Information provided:
+===+

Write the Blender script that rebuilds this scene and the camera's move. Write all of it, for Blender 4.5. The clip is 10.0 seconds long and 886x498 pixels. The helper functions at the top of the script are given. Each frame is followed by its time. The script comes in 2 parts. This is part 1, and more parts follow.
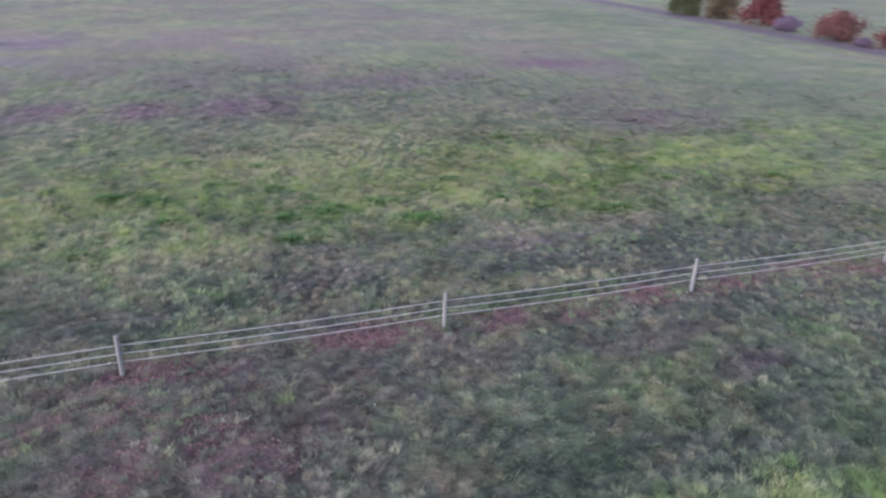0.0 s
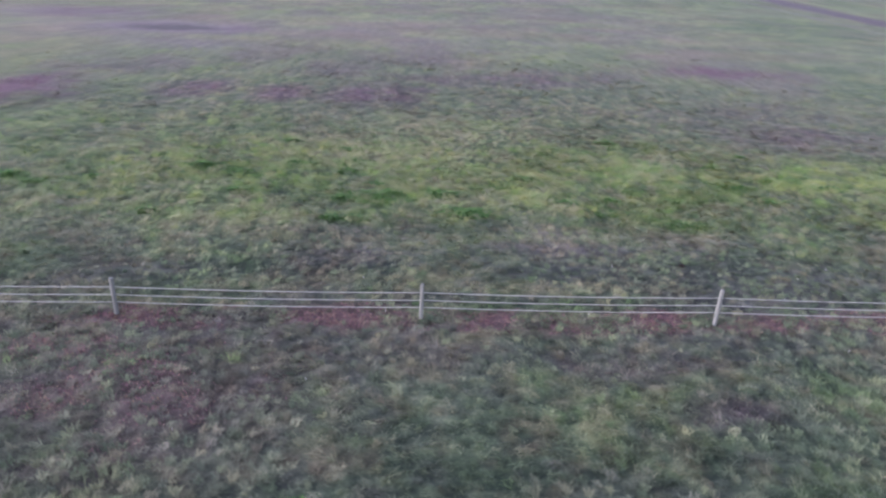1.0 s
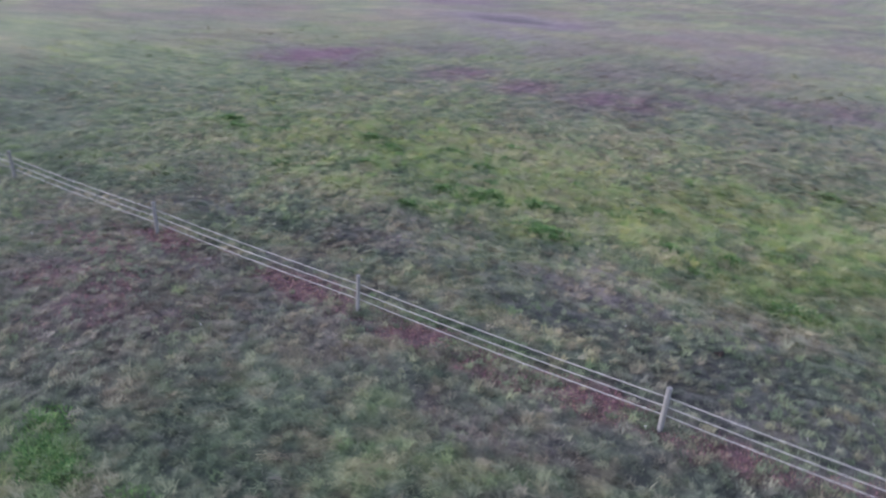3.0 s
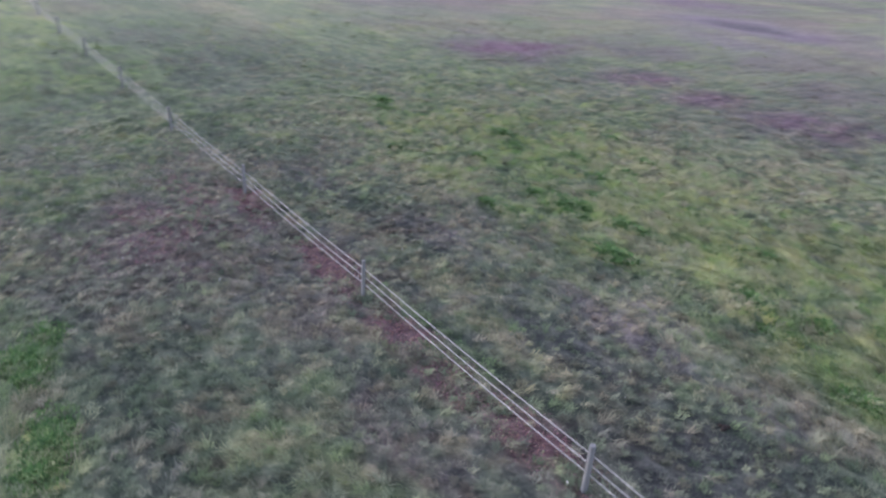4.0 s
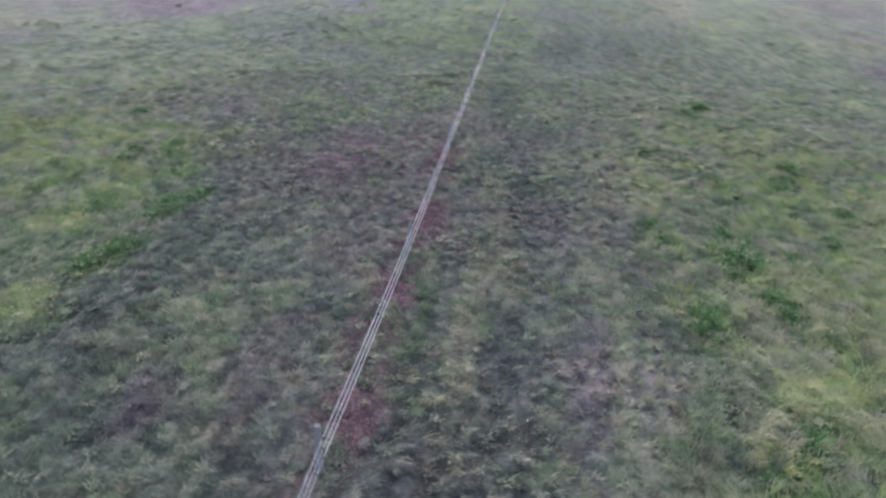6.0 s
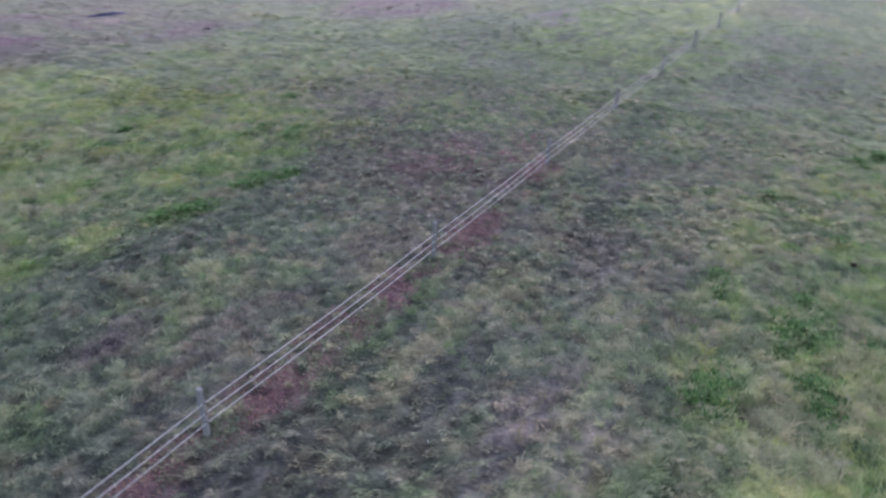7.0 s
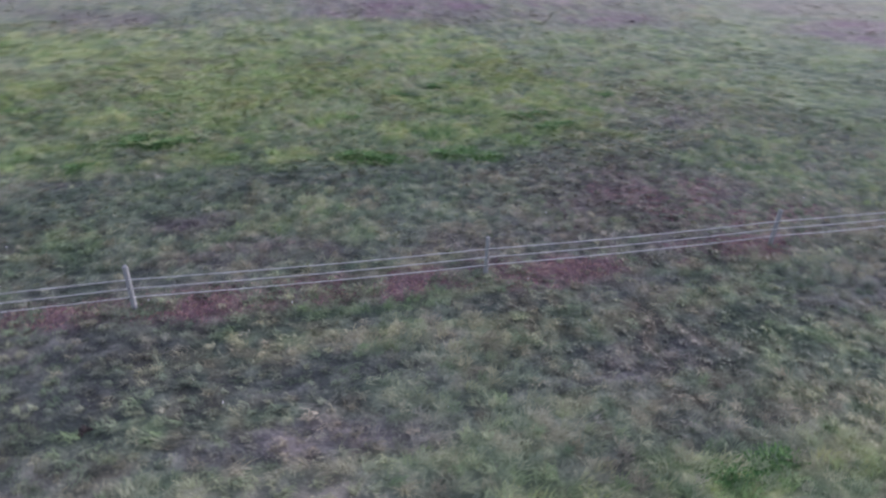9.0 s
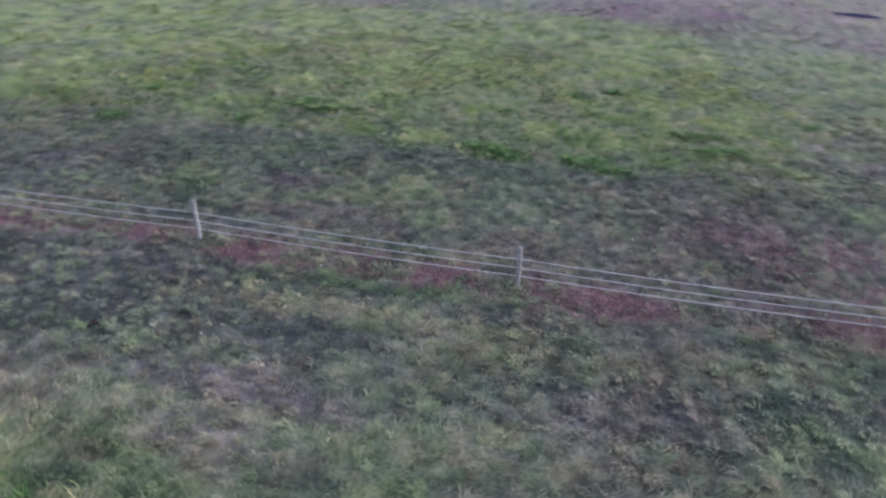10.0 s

+===+

Given exercise: Your task is to reproduce all of the material exactly. The pictures stay out.

Written response:
Write the Blender script that rebuilds this scene and the camera's move. Write all of it, for Blender 4.5. The clip is 10.0 seconds long and 886x498 pixels. The helper functions at the top of the script are given. Each frame is followed by its time. The script comes in 2 parts. This is part 1, and more parts follow.
0.0 s
1.0 s
3.0 s
4.0 s
6.0 s
7.0 s
9.0 s
10.0 s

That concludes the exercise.